The UMass Amherst Poll provides opportunities for undergraduate students to work closely with faculty, become knowledgeable about central debates in the fields of political behavior and public opinion, and learn some of the most valuable and on-demand skills for employment including data collection and analysis. UMass Poll offers a new model for undergraduate education by making hands-on research for students a vital component of education.
Political Polling and Survey Research:
This undergraduate course leads students through the development, implementation, and analysis of exit polls during election seasons. The course teaches students how to constructively critique existing research and requires them to develop their research questions into a final paper. In 2010, 2012, and 2014, students in the course went to polling places in and around Massachusetts to conduct statewide exit polls.

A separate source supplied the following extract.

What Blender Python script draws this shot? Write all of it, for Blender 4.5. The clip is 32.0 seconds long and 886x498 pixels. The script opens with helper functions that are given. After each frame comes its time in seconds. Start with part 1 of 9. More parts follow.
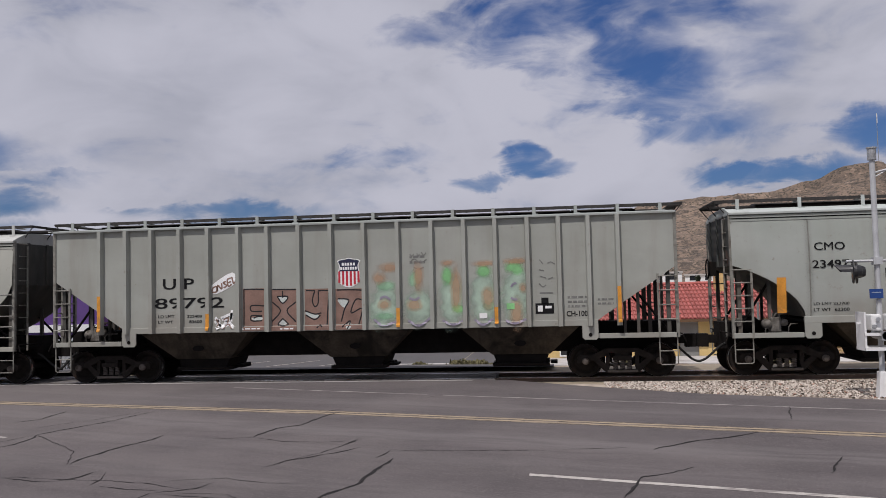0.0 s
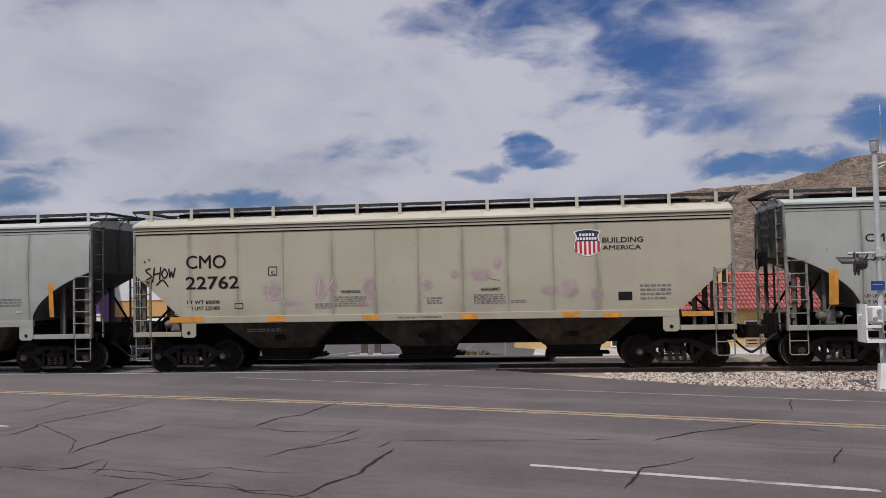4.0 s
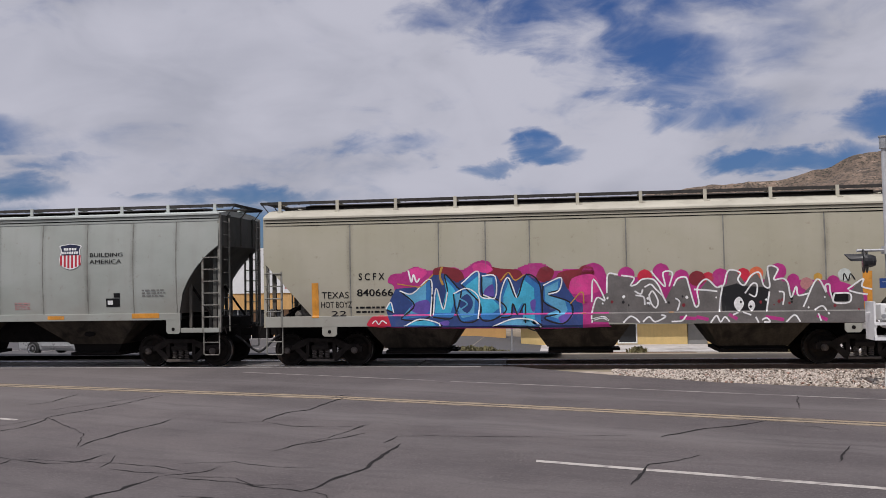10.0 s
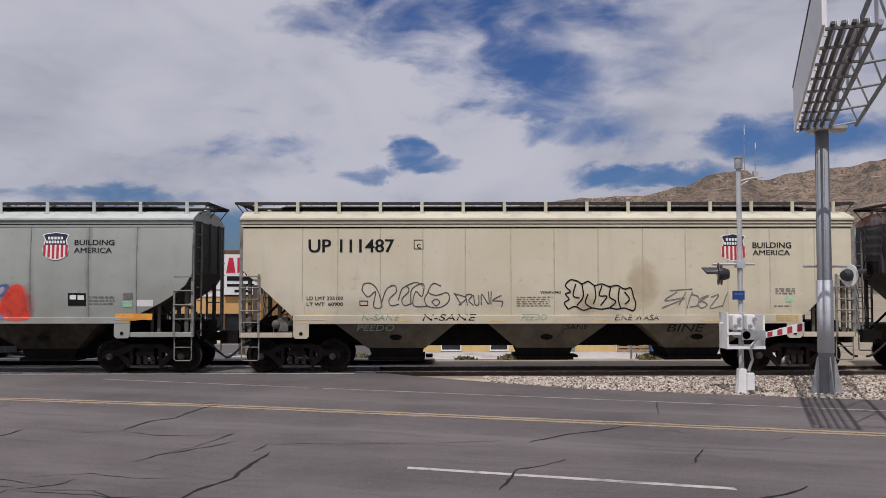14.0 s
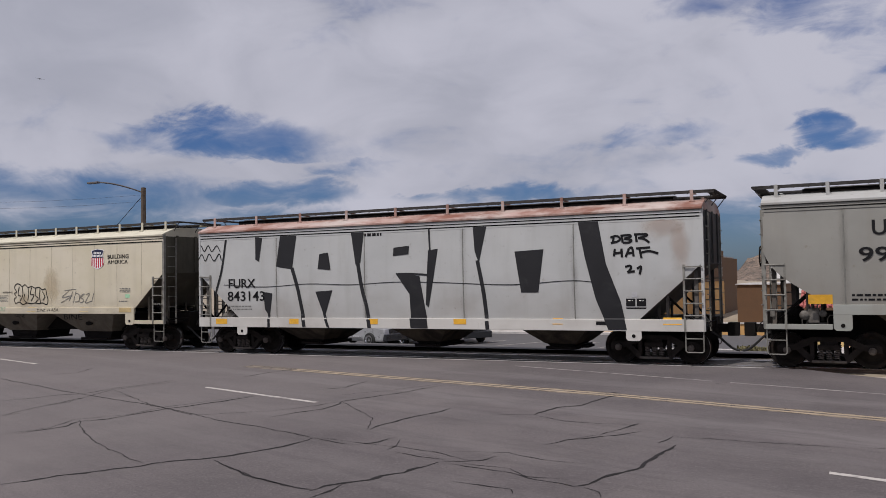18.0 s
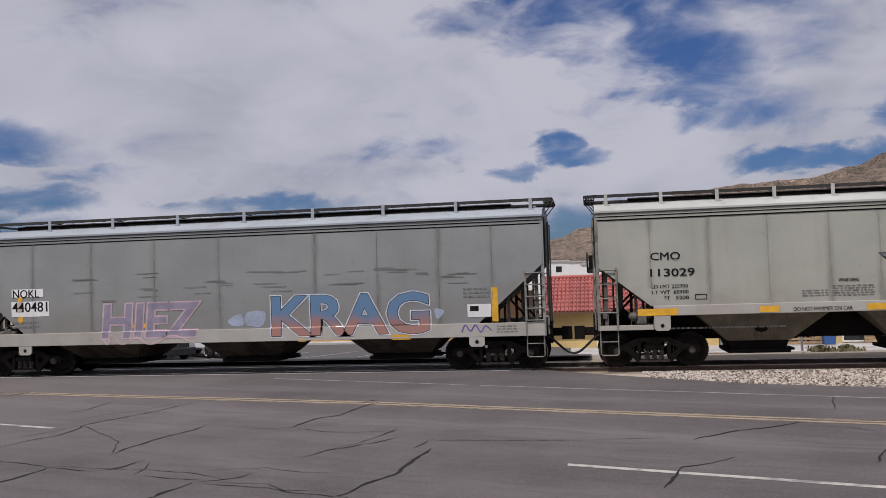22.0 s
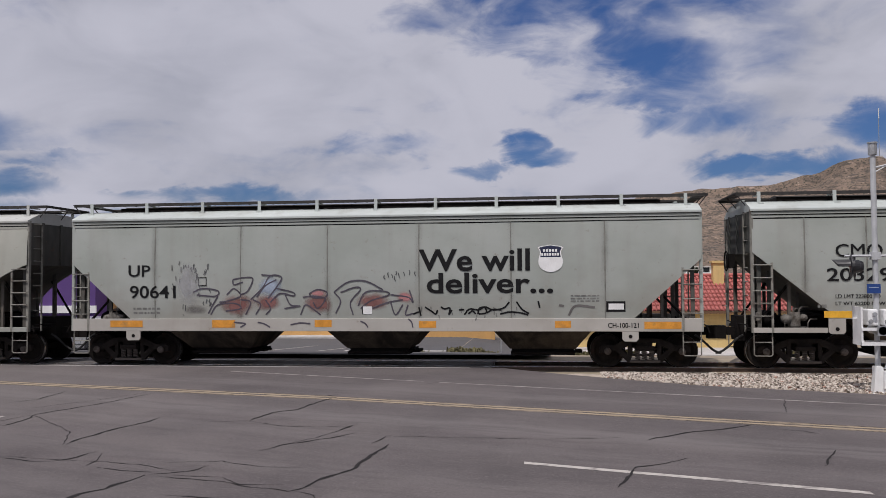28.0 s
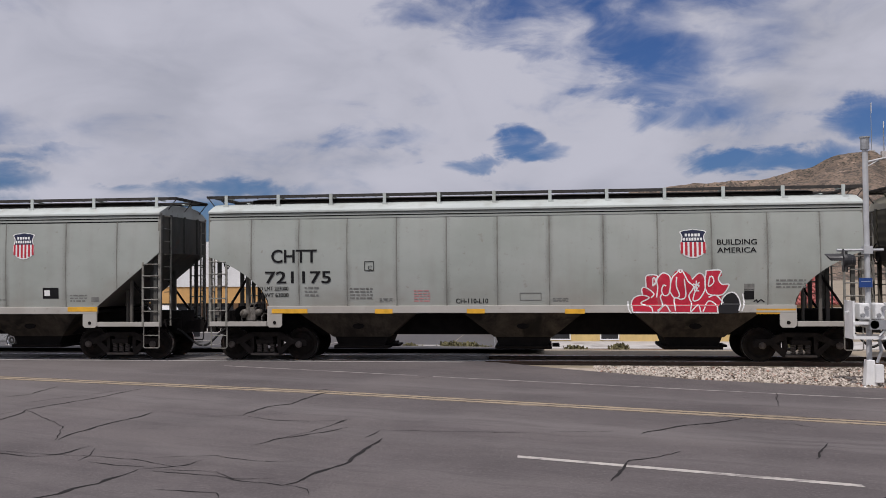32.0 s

In this course undergraduates learn how to conceptualize and measure public opinion, link it to characteristics of citizens, and why it matters. What is public opinion? How do we measure it? Where does it come from? Does it—and should it—matter for policies and political outcomes? The course broadly addresses fundamental questions about the sources of public opinion and how these opinions shape American democracy. Students learn about how members of the public think about issues, and why they think the way they do. It examines whether or not political leaders follow the "the will of the public" or manipulate public opinion to achieve their own aims.
This undergraduate course provides an introduction to the field of political psychology. It focuses primary attention on psychological explanations of individual political attitudes and actions, among both elites as well as the masses. Students examine the sources of public opinion, individual attitudes, and political behavior through the application of psychological theories and concepts.

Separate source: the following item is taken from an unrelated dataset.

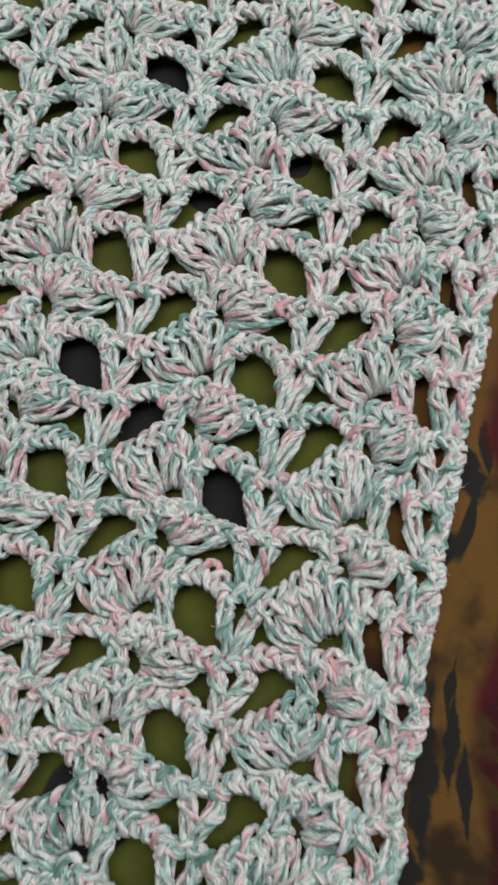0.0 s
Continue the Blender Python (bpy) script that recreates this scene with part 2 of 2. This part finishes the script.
def lattice(c, j):
    """The middle of the round hole beside fan column c, row pair j, for any c and j between."""
    k = np.clip(2 * (j - FIRST), 0, len(ROW_SHIFT_X) - 1)
    sx, sy = np.interp(k, range(len(ROW_SHIFT_X)), ROW_SHIFT_X), np.interp(k, range(len(ROW_SHIFT_Y)), ROW_SHIFT_Y)
    x = -0.21 + 39.41 * c - 0.697 * j - 0.0248 * j ** 2 + 0.0094 * j ** 3 + 0.092 * c * j + sx + drift(c, j)[0]
    y = 1.03 + 3.53 * c + 24.75 * j + 0.0384 * j ** 2 + 0.004 * j ** 3 + 0.357 * c * j + sy + drift(c, j)[1]
    return x, y


def place(c, j, pts):
    """Cell points (x, y, z in mm) of cell c, j to the world, in metres."""
    p = np.asarray(pts, float)
    dx, dy = p[:, 0].copy(), p[:, 1]
    if c == EDGE:
        dx = np.where(dx > -11, np.interp(dx, (-11, -5, 5, 12.5), (-11, -5.0, -1.4, 7.0 + 0.28 * max(0, j))) + 0.35 * np.maximum(0, -6 - j - dy / 24.75) * np.clip((dx + 11) / 16, 0, 1), dx)
    a = (dx * 24.75 + dy * 0.697) / (39.41 * 24.75 + 0.697 * 3.53)
    b = (dy - 3.53 * a) / 24.75
    x, y = lattice(c + 1 + a, j + b)
    return np.stack([x, y, p[:, 2] - 2.6], 1) / 1000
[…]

Media in American Politics:
This course examines the changing role of media in American politics. Key issues include how media shapes citizens’ thinking about politics, how politicians and citizen activists try to advance their goals through media, and how media outlets themselves shape what is considered news. It also considers the rise of new media forms from 24-7 cable news to blogs and social media to new forms of entertainment media, and whether these new forms of communication can enhance democratic governance or simply accelerate the fragmentation of media and polarization of the American public.
Advanced Survey Data Analysis:
This course focuses on advanced topics in survey design and analysis. Topics covered include different approaches to sampling, how to construct and use survey weights, and tools for analyzing and enriching survey data, including approaches to conducting matching as well as the construction and analysis of panel data. The course will also focus on designing and analyzing survey experiments.